# Data block
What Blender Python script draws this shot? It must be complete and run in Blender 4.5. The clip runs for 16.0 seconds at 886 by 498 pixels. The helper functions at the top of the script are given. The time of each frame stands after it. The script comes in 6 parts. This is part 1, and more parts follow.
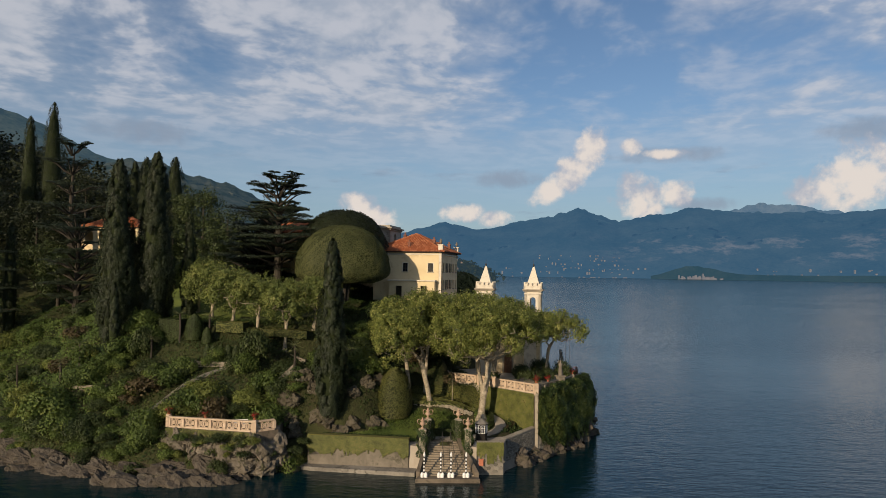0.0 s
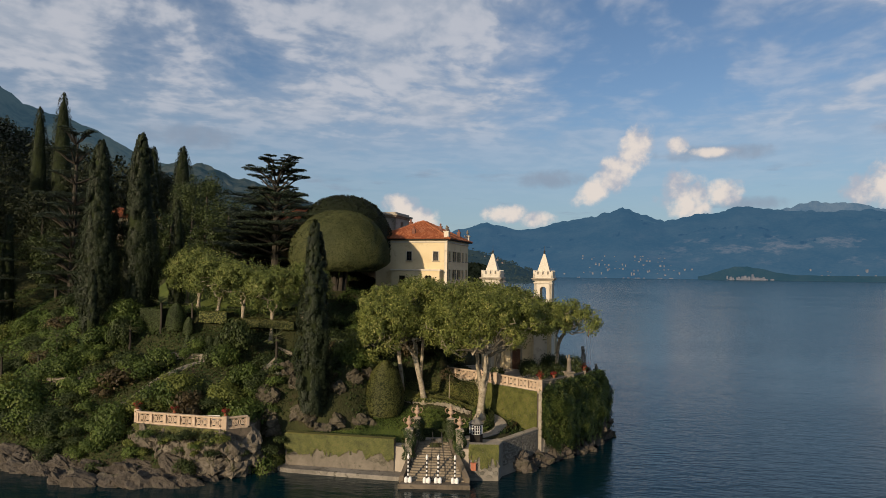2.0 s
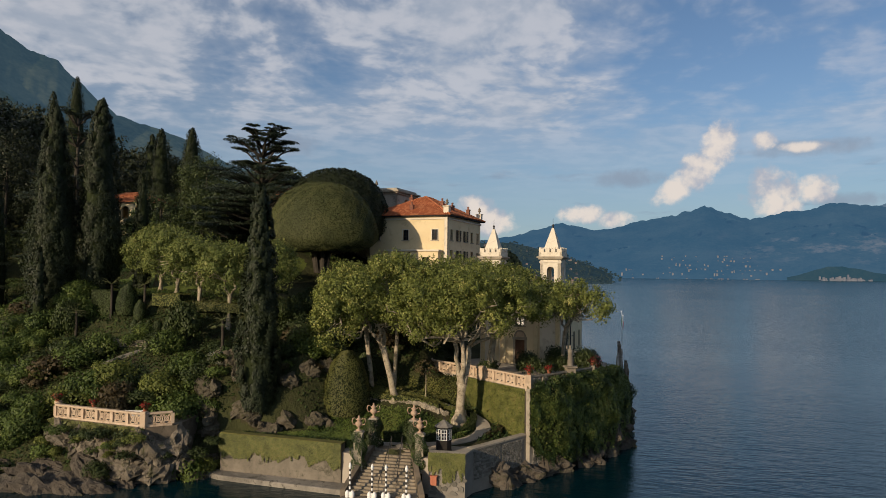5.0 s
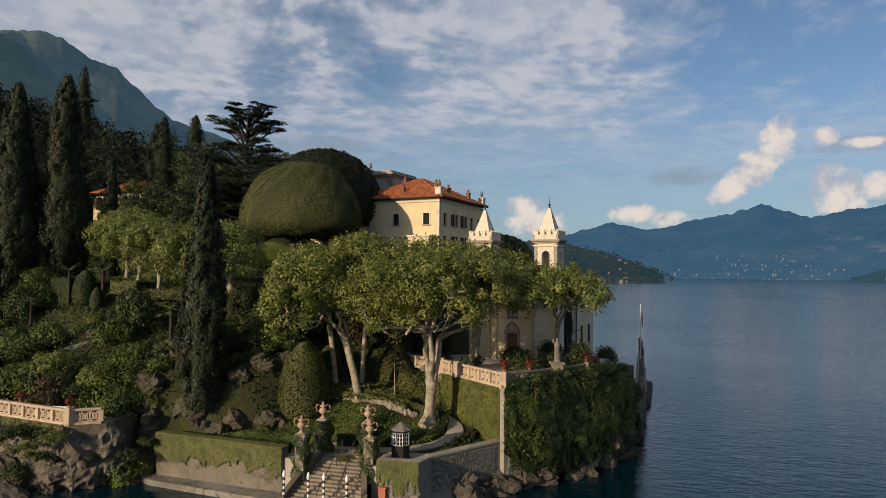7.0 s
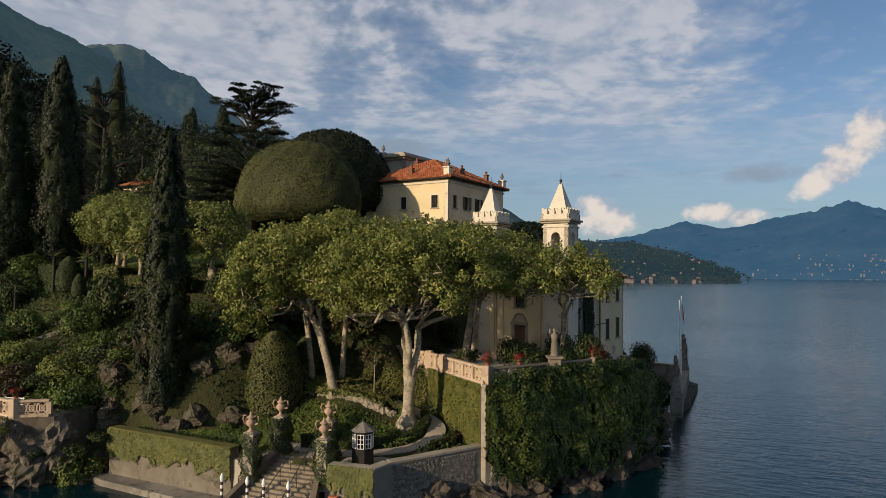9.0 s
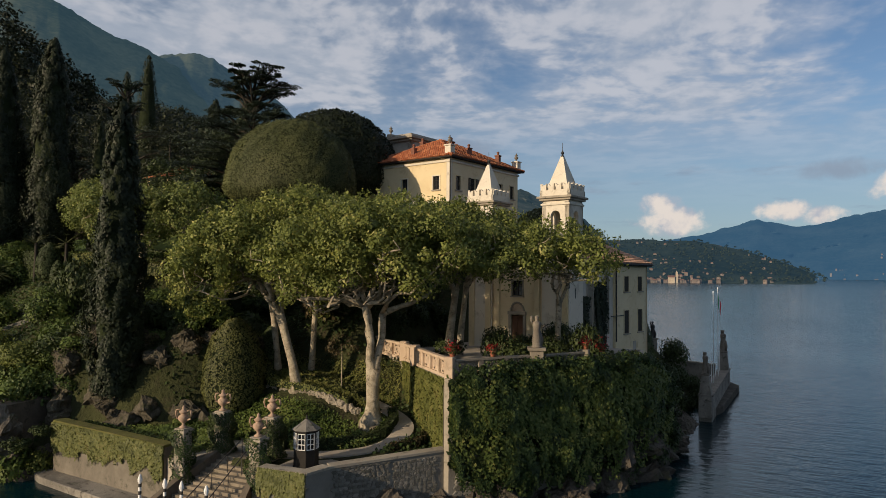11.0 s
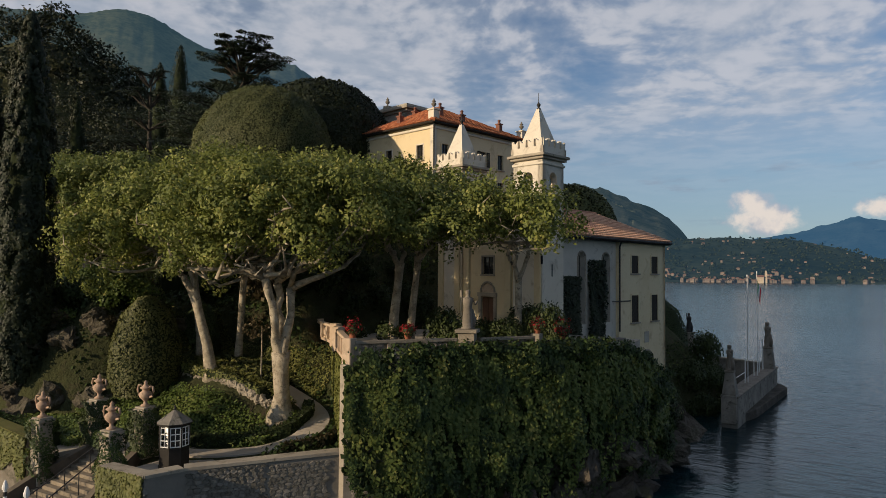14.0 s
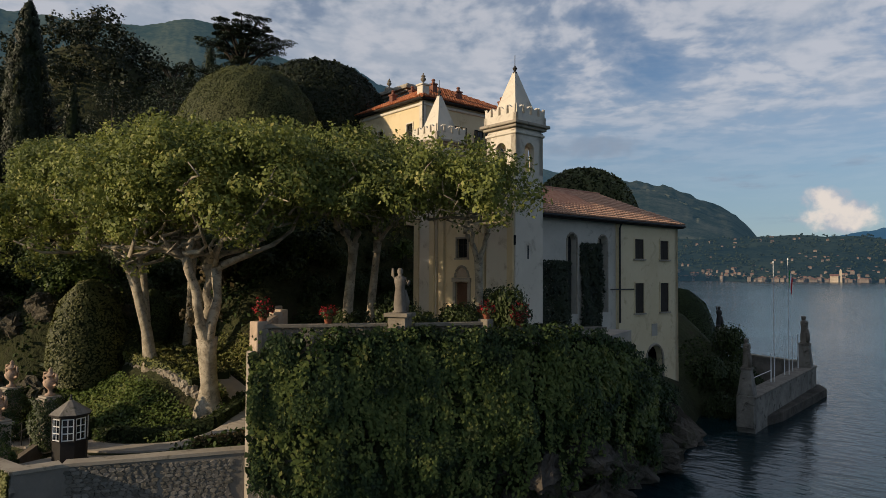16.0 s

# To do
The data above should be repeated exactly, minus any pictures.

# Output of the exercise
What Blender Python script draws this shot? It must be complete and run in Blender 4.5. The clip runs for 16.0 seconds at 886 by 498 pixels. The helper functions at the top of the script are given. The time of each frame stands after it. The script comes in 6 parts. This is part 1, and more parts follow.
0.0 s
2.0 s
5.0 s
7.0 s
9.0 s
11.0 s
14.0 s
16.0 s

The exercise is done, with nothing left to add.